Hablemos de pérdidas: los “libros naufragados” del título son un cargamento de 1.637 obras que se hundió con el barco que las transportaba a España. Pero mayor fue el naufragio de los cinco siglos siguientes. Los 15.000 libros que constituían la inmensa biblioteca que había edificado en Sevilla quedaron almacenados en su catedral, donde muchos se perdieron, sufrieron daños o fueron robados, hasta el extremo de que ahora sólo quedan unos 4.000. La colección de estampas y grabados se perdió íntegramente. Pero también hay hallazgos: uno de los tomos que faltaban del Libro de los epítomes fue encontrado hace poco en Copenhague, novelescamente oculto entre una colección de obras islandesas.

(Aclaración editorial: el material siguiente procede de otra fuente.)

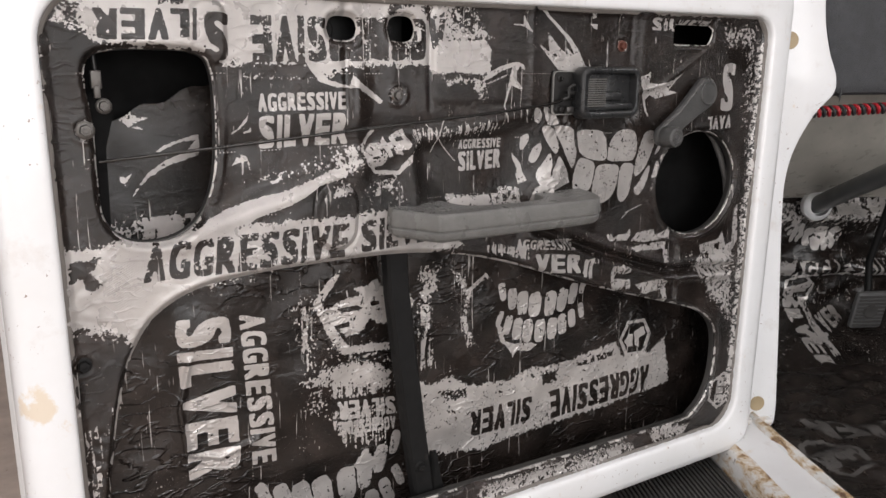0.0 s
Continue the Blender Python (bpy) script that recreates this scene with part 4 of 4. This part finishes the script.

Wilson-Lee recorre con fascinación la biografía de Hernando, en la que descubre muchas de las claves que llevaron a su pensamiento clasificador. La formación de su biblioteca ocupa, como es lógico, gran parte de la obra, pero también aborda su esmerada educación y su acción pionera en temas tan diferentes como el descubrimiento de la declinación magnética, avances en cartografía y navegación, una Descripción de España villa por villa, observaciones astronómicas y botánicas, y un diccionario inconcluso de latín. La obra, muy amena, tiene momentos vivos y coloridos, como la descripción de Roma (¡la Roma de La lozana andaluza!). Pertenece, como El giro. De cómo un manuscrito olvidado contribuyó a crear el mundo moderno, de Stephen Greenblatt (Crítica), al género de la alta divulgación, que tanto está haciendo por cambiar la forma en que miramos los ricos años del Renacimiento.